Since then, Waterloo Region has significantly ramped up its spending on homelessness programs, more than doubling its annual operating budget in the space of two years from $30.9 million in 2022 to $65.5 million. Yet Gibson noted in his ruling that the crisis has continued to deepen despite those investments. The count of homeless individuals in the region climbed from 1,085 in September 2021 to 2,371 as of October 2024.

Regional councillors passed the site-specific bylaw targeting the Victoria Street encampment in April 2025, followed by an amendment in January of this year, with an April 1 deadline to clear the site. That timeline has now been thrown into legal uncertainty.

Ford, who said he has spoken with Waterloo Region Chair Karen Redman, local mayors, and Attorney General Doug Downey in the wake of the ruling, made clear he disagrees with Gibson’s decision though he added, somewhat pointedly, that he holds the judiciary in high regard.

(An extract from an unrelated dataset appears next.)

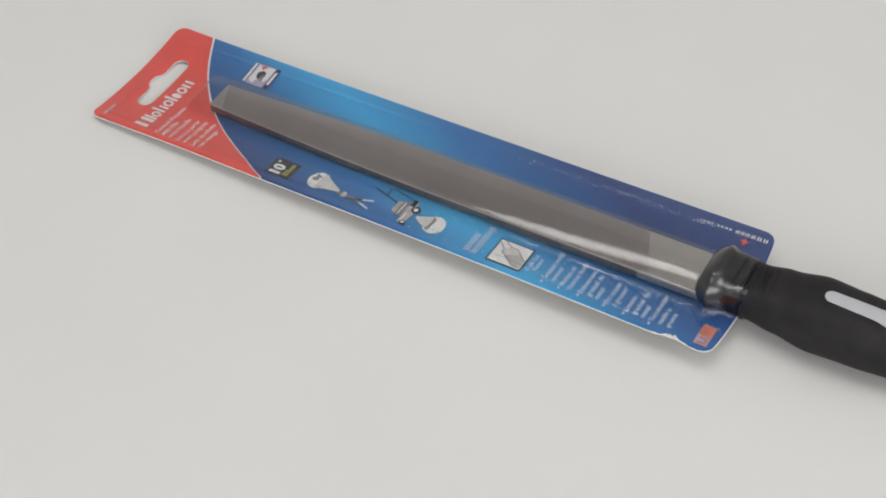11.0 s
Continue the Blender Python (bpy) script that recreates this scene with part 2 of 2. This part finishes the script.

“I have a great deal of respect for judges,” the premier said. “But [Gibson] comes out with this cockamamie idea that they’re going to hold up transit.”

He went further, suggesting the encampment residents be relocated to the judge’s personal residence.

“I wish I could get that guy’s address and send 50 encampments in his backyard and see how he likes it,” Ford said.

This is not Ford’s first collision with the courts over encampment policy. In 2024, he floated the idea of invoking the notwithstanding clause to shield municipal eviction efforts from Charter challenges, following a request from 12 Ontario cities for provincial intervention on encampments and drug use in public spaces. In June 2025, his government passed the Safer Municipalities Act, aimed at clearing public spaces of illegal drug activity, and in January of that year announced a $75.5-million package that included housing and service supports for encampment residents.

Not everyone shares Ford’s frustration. Waterloo Region Community Legal Services, which represents the encampment residents, welcomed Gibson’s ruling warmly.

“We remain hopeful that the Region and all levels of government will move forward with thoughtful, lasting solutions to address homelessness,” the organization said in a statement posted to its website on May 22.

Gibson himself acknowledged in his decision that the transit hub is “a genuine public interest” but maintained that the project can still be completed “while respecting the rights” of those living at the site.

Whether Waterloo Region will appeal, seek a designated encampment location, or pursue another path forward remains to be seen. In the meantime, the tents at 100 Victoria Street North stay put and a multimillion-dollar transit project waits.